§ Exercise description
Find each line with the word "that" in it, then give the total alone.

START

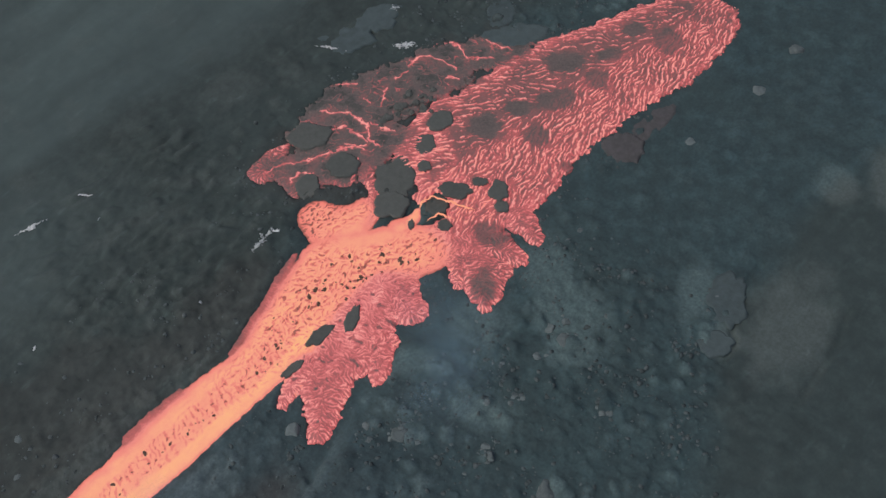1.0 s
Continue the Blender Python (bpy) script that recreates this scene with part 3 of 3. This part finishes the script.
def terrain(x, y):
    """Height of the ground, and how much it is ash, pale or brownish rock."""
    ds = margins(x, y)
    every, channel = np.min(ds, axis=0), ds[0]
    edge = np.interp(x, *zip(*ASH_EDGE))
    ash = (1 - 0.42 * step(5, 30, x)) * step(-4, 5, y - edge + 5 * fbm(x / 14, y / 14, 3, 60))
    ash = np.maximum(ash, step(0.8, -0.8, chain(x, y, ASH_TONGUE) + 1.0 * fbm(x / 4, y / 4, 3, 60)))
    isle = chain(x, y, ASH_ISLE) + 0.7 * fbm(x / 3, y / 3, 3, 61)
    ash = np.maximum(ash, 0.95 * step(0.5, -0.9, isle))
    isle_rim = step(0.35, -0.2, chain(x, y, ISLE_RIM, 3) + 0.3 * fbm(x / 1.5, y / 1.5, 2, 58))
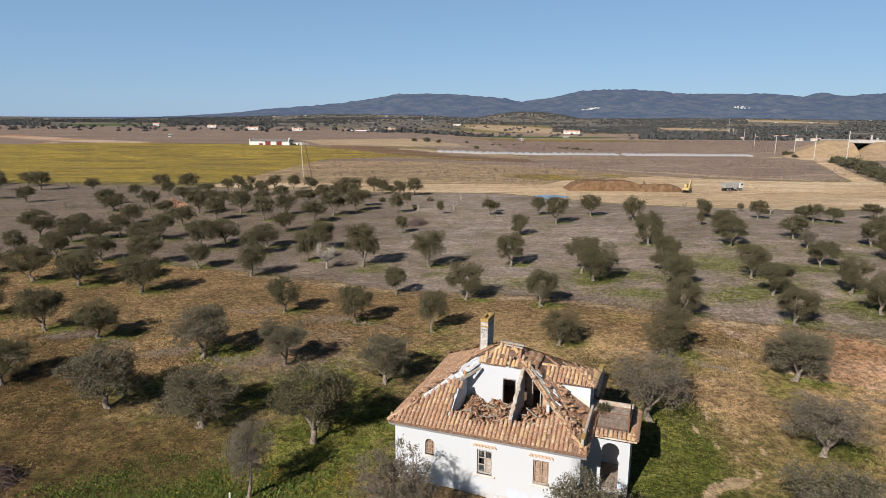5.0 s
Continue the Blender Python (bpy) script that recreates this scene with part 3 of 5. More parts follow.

END

§ Output for this task
2